- Exercise task
In the records below, work out how many lines hold the word "part". Report the number alone.

- Listed entries
——————————
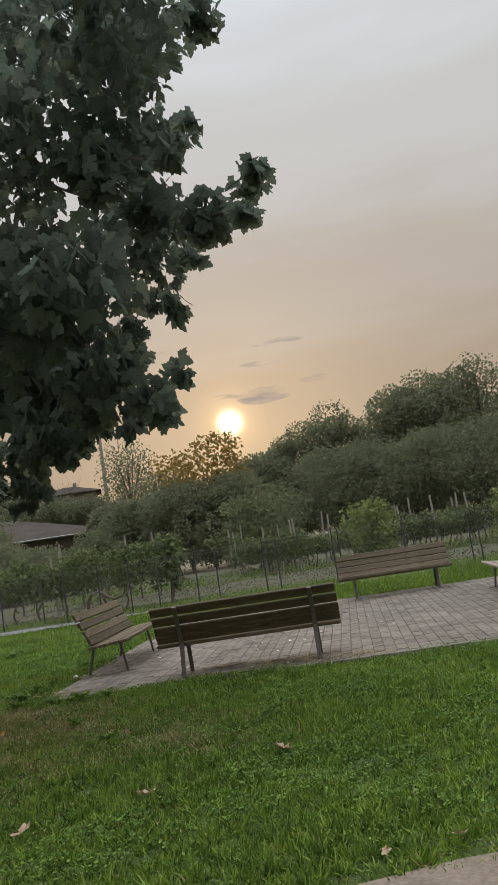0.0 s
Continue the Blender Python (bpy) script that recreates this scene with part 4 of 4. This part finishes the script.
——————————
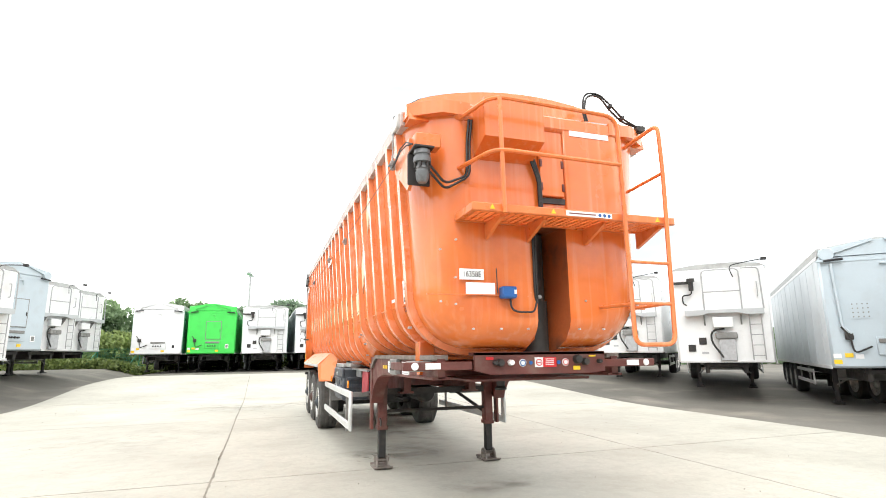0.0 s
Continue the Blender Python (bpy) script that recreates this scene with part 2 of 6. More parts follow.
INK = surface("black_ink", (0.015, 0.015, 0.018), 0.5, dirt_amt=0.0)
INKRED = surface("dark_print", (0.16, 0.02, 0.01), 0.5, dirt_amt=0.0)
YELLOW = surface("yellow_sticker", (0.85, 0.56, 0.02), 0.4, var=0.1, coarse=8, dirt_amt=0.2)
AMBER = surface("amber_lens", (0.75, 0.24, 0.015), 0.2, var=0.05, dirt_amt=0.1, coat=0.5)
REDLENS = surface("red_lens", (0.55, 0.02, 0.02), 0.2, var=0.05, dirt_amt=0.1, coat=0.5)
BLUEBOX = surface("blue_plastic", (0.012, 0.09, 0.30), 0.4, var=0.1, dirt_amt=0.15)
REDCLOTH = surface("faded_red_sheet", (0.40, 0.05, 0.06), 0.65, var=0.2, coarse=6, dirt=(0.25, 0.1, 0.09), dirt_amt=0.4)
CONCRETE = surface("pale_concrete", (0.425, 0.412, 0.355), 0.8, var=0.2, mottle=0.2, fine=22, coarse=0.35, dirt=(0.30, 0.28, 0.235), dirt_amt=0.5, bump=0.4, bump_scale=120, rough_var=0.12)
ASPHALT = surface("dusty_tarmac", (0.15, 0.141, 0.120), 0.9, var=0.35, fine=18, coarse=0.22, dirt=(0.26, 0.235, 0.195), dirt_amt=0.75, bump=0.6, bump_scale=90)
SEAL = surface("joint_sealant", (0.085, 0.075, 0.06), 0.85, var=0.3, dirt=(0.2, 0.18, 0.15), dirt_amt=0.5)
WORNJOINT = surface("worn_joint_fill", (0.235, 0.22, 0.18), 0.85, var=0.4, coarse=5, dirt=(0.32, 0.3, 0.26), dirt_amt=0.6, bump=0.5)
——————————
- Answer in full
2